Jazz veteran Chick Corea turns 60

Unbridled desire to play continues

In Vienna on July 3

New York, USA
June 9, 2001
Tirol Online Kultur
http://www.tirol.com

New York (APA) - Music puts the American jazz pianist Chick Corea in such a trance that after a successful concert he often has his keyboard brought to his hotel room. Then he plays and composes the whole night through. Or he stays on the stage long after everybody else has gone home and enjoys playing a few Mozart concertos on the piano. On Tuesday (12 June) the jazz veteran turns 60.

The New York Times recently wrote, "Mr. Corea is a restless spirit similar to Duke Ellington. He has such a craving to compose and play new music that everything else comes in second." Corea is indeed at home with jazz, but he also gave duo-concerts with Friederich Gulda, who died last year - also a border-crosser, but from classical music. Corea's "Children's Songs" were reminiscent of the children's scenes from Schumann.

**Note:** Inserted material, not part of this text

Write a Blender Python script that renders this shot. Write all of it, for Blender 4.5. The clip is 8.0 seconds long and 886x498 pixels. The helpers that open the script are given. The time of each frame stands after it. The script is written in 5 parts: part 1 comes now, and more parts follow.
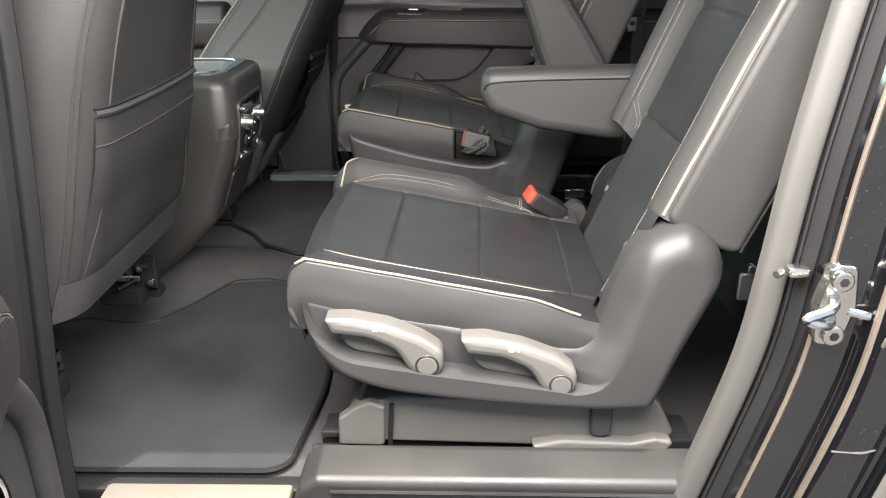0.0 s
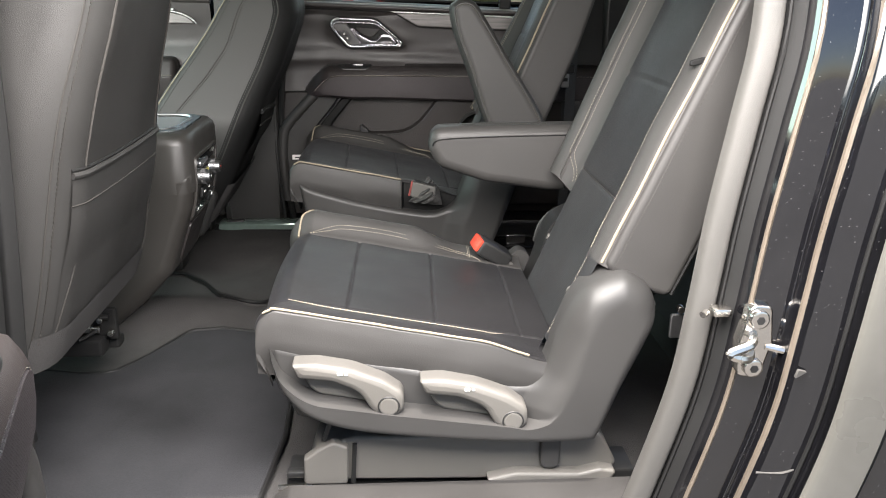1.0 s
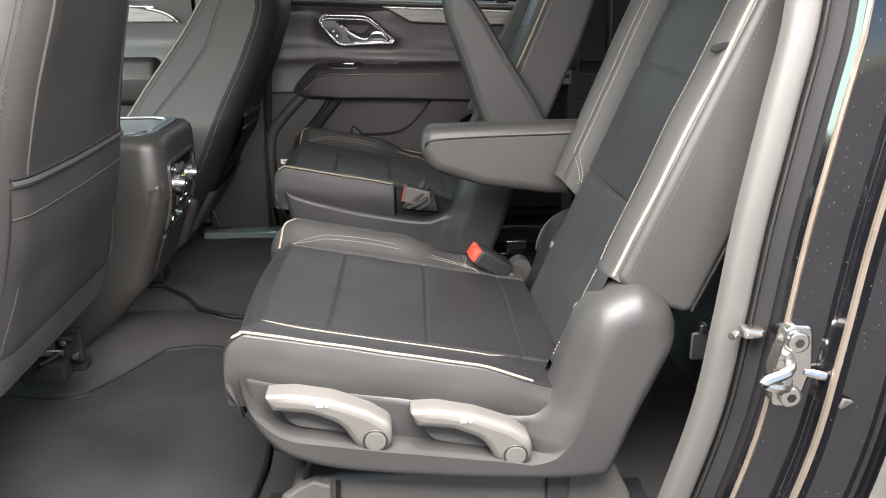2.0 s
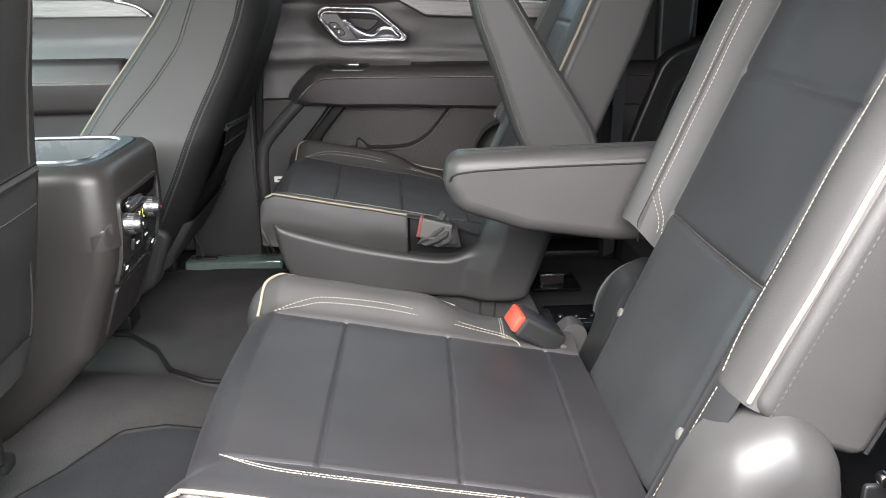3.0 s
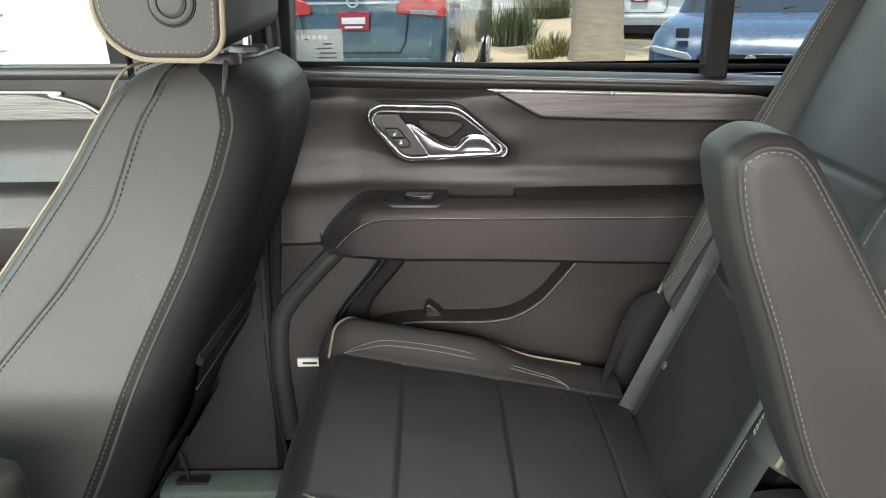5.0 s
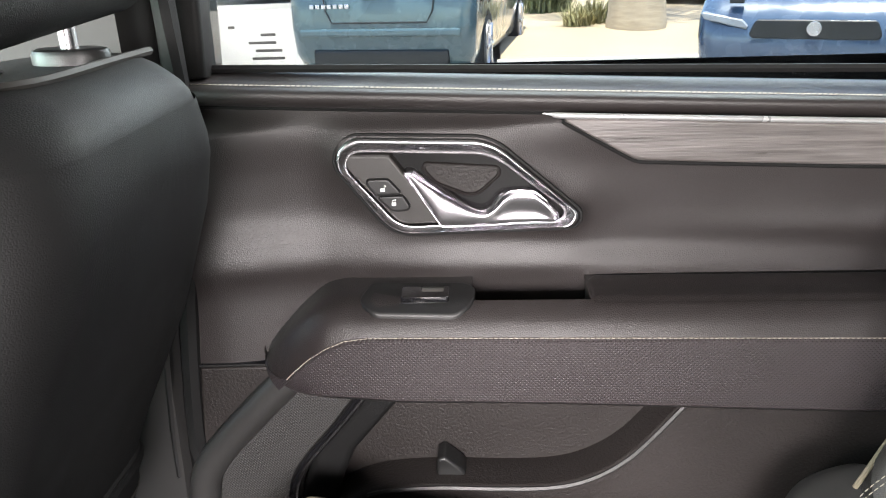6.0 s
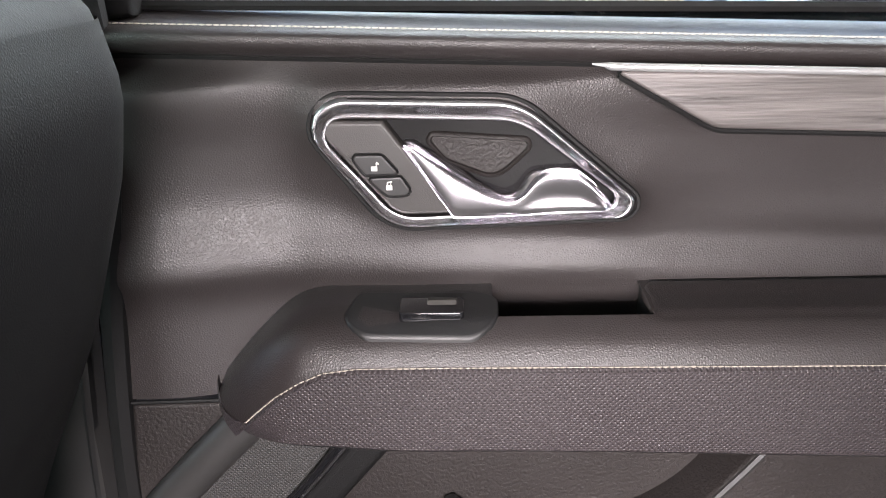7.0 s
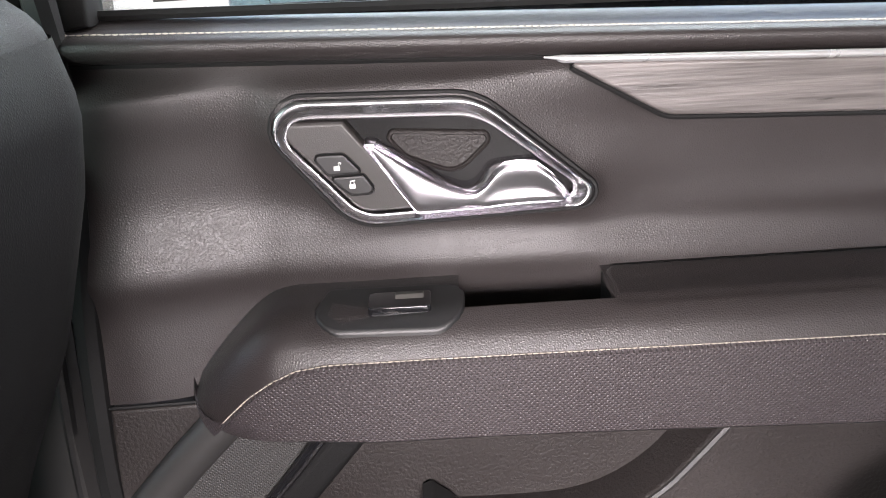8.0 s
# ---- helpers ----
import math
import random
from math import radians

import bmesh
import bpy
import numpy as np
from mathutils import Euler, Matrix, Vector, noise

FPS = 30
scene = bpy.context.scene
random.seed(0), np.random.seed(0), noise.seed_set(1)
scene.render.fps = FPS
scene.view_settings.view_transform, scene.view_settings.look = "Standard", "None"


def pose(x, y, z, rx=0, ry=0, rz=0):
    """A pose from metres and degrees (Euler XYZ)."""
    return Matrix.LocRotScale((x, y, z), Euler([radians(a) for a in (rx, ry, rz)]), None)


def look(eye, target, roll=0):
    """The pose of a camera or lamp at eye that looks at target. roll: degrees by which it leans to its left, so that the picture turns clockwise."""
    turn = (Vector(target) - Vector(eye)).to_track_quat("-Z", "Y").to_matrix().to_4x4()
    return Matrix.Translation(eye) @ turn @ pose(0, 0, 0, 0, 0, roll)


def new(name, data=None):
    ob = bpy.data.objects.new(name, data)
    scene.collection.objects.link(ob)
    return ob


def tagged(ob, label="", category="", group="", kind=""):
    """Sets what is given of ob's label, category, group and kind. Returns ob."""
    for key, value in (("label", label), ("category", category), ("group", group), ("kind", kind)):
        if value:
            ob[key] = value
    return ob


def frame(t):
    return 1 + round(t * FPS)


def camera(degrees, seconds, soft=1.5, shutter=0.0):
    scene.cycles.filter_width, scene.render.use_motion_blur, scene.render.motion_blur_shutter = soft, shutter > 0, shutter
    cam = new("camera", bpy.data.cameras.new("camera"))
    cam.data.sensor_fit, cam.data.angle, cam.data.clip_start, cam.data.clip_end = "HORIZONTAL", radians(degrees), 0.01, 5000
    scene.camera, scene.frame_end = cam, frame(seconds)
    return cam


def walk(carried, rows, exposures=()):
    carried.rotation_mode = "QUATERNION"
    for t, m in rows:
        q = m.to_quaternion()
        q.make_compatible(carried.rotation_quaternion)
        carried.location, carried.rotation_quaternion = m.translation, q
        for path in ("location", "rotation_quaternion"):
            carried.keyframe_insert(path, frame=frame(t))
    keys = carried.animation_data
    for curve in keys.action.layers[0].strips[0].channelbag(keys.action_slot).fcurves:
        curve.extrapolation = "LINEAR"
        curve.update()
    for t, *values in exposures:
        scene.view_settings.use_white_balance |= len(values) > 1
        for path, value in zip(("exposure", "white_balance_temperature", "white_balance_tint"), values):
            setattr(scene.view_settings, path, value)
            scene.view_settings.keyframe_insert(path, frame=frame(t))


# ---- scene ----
cam = camera(58.0, 8.0, soft=1.0)
PATH = [
    (0, (0.047, 0.058, 1.474), (0.008, 1.919, 0.743), -0.3),
    (0.5, (0.026, -0.008, 1.498), (0.075, 1.879, 0.837), -0.0),
    (1, (0.016, -0.023, 1.515), (0.136, 1.871, 0.882), 0.4),
    (2.5, (0.046, 0.266, 1.473), (0.153, 2.162, 0.847), -0.6),
    (3, (0.032, 0.483, 1.471), (0.123, 2.375, 0.83), -0.7),
    (3.5, (0.061, 0.735, 1.483), (0.107, 2.627, 0.836), -1.0),
    (4, (0.016, 0.957, 1.492), (0.032, 2.852, 0.853), -1.4),
    (4.5, (-0.023, 1.106, 1.54), (-0.031, 3.004, 0.909), -1.8),
    (5, (-0.047, 1.344, 1.585), (-0.069, 3.242, 0.956), -1.0),
    (5.2, (-0.037, 1.465, 1.612), (-0.086, 3.358, 0.969), -1.3),
    (6.3, (-0.053, 1.993, 1.54), (-0.154, 3.861, 0.834), -1.8),
    (6.5, (-0.074, 2.027, 1.524), (-0.137, 3.901, 0.829), -1.4),
    (7, (-0.079, 2.076, 1.503), (-0.115, 3.944, 0.791), -1.3),
    (7.5, (-0.075, 2.076, 1.505), (-0.072, 3.94, 0.781), -2.8),
    (8, (-0.068, 2.066, 1.513), (-0.055, 3.921, 0.765), -3.4),
]
EXPOSURES = [(0.0, 1.3, 6700, 12), (1.2, 1.25, 6700, 12), (2.5, 1.38, 6500, 13), (3.5, 1.92, 6400, 13), (4.5, 1.85, 6750, 12), (5.2, 1.95, 6800, 12), (6.3, 2.75, 6650, 18), (8.0, 2.82, 6650, 21)]
walk(cam, [(t, look(eye, target, roll)) for t, eye, target, roll in PATH], EXPOSURES)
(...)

Born in Chelsea, Massachusetts in 1941 as Armando Anthony Corea, Chick grew up listening to records from Dizzy Gillespie and Sarah Vaughan. His father was also a jazz musician. Later he received piano lessons in classical music from Salvatore Sullo, a Boston concert pianist. At 18 the young Chick went to New York and was soon standing on the stage with greats like Blue Mitchell.

In the course of his 40 year career he then practiced with Miles Davis in Free Jazz, and played Bebop and alongside the idols of his childhood, Vaughan, Gillespie and Roy Haynes. Besides that he took a leading part in several of the most sensational Latino jazz recordings in the 1960s. Recently he has been practicing a new instrument, the marimba, experimenting with Hossam Ramzy, the Egyptian drummer, or writing music for his new sextet, Origin.

Corea can be seen on July 3rd in Austria at the Jazz Festival in the Vienna State Opera.